La musique qui l’accompagne et le soutient, plus qu’elle n’en constitue le moteur, est tissée d’extraits de Bach, Mozart, Beethoven et Barber. Elle a été arrangée par le compositeur belge Steven Prengels (né en 1978), qui n’a pas hésité à la transposer et à écrire les enchaînements. On ne perçoit pas vraiment de fil conducteur dans ce choix musical, dirigé avec fougue par Zachary Zhu (en alternance avec Jan Schweiger). Mais l’ensemble participe de cette idée de « collage », qui préside à Ombra.

Peu à peu, l’arbre, qui n’était déjà pas bien en point, tombe à terre. Ses racines sont dénudées, et il faut étayer quelques-unes de ses immenses branches, pour qu’il ne s’effondre pas complètement. S’il y a de la vie, de l’espoir et de l’énergie dans ce spectacle, dont certaines parties chantées sont, également, interprétées en langue des signes (« Parce que nous sommes sourds à la douleur du monde », dit aussi Alain Platel), l’ensemble est un requiem, une œuvre tragique, sur la fin d’une époque et un tournant de l’histoire – le chorégraphe a annoncé qu’il s’agissait là, sans doute, de sa dernière création.

Et c’est, d’abord, dans ce constat, que l’humaniste Gerard Mortier aurait sûrement partagé, qu’Ombra rend hommage à ce dernier. Dans sa structure, ensuite, car le directeur belge, qui adorait ces spectacles hybrides, pensait que l’avenir de l’opéra passait par des formes nouvelles – qu’il avait intitulées « Frontières », à l’Opéra National de Paris.

Gerard Mortier avait, d’ailleurs, initialement sollicité Alain Platel pour une mise en scène d’opéra traditionnel, mais devant le refus de celui-ci, il l’avait incité à créer un genre nouveau.

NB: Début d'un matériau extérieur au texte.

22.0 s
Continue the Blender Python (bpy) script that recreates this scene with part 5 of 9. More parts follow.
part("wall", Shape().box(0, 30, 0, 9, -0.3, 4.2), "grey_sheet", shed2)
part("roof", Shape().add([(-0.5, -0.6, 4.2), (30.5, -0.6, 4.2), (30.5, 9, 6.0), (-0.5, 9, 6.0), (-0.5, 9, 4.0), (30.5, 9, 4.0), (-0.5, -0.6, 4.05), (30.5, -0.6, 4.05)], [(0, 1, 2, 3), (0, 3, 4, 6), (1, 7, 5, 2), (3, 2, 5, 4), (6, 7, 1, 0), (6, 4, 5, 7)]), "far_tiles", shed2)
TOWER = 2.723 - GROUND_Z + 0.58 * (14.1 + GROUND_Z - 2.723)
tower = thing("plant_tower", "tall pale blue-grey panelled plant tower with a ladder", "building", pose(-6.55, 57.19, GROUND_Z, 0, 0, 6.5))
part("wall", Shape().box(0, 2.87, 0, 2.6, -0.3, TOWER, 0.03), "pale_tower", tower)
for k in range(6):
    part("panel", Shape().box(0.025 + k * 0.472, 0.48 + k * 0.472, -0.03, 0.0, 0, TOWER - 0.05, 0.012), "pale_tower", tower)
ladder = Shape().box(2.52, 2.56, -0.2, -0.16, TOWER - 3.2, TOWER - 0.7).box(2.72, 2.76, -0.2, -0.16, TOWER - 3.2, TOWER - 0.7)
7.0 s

Cela avait donné Wolf (Bochum, Ruhrtriennale, 2003), autour de Mozart, puis C(H)ŒURS (Madrid, Teatro Real, 2012), une pièce sur le pouvoir du groupe, autour des chœurs de Verdi et Wagner.

Ne doit-on pas, dès lors, y voir un lien avec la transmission, que symbolise l’arbre, et dont est, aussi, dépositaire Jan Vandenhouwe, proche collaborateur de Gerard Mortier, devenu directeur artistique de l’Opera Ballet Vlaanderen, commanditaire d’Ombra ?

Si tel est le cas, on peut, soit se dire que, malgré la fin prochaine du monde, tant qu’on peut étayer les branches, les danseurs continueront à danser, et les chanteurs à chanter, soit que, malgré tous les efforts, ce en quoi nous avons cru, jadis, est en train de disparaître et sera, bientôt, irrémédiablement perdu.